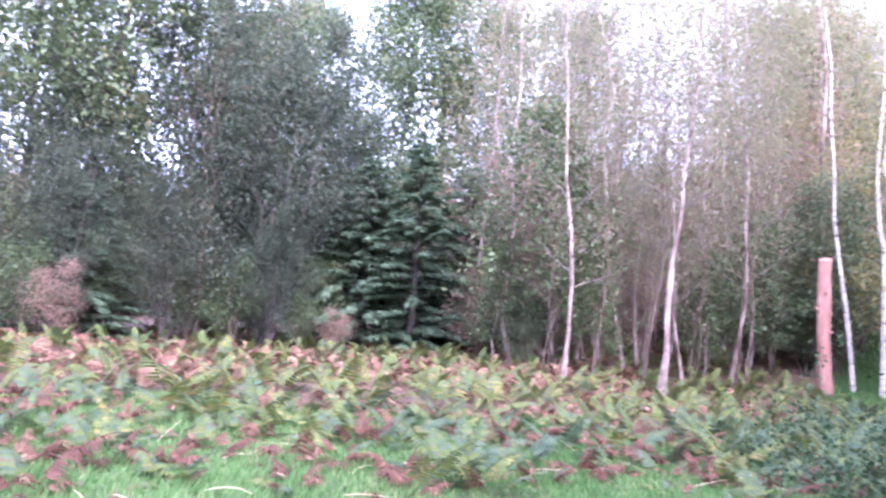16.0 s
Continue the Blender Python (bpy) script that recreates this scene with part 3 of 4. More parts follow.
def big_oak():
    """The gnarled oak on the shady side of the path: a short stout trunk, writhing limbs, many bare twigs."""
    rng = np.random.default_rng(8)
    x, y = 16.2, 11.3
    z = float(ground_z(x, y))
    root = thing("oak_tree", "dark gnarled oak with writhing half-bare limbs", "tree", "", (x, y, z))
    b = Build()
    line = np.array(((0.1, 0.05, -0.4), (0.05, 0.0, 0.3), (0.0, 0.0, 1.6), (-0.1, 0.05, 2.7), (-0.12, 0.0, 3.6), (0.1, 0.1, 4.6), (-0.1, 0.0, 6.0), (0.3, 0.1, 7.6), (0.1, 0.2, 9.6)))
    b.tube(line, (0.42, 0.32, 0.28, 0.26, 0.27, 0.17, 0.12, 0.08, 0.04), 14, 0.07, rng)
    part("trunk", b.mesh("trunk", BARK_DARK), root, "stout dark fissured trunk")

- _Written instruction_
Only the number is wanted: how many lines above include the word "with"?

- _The result_
2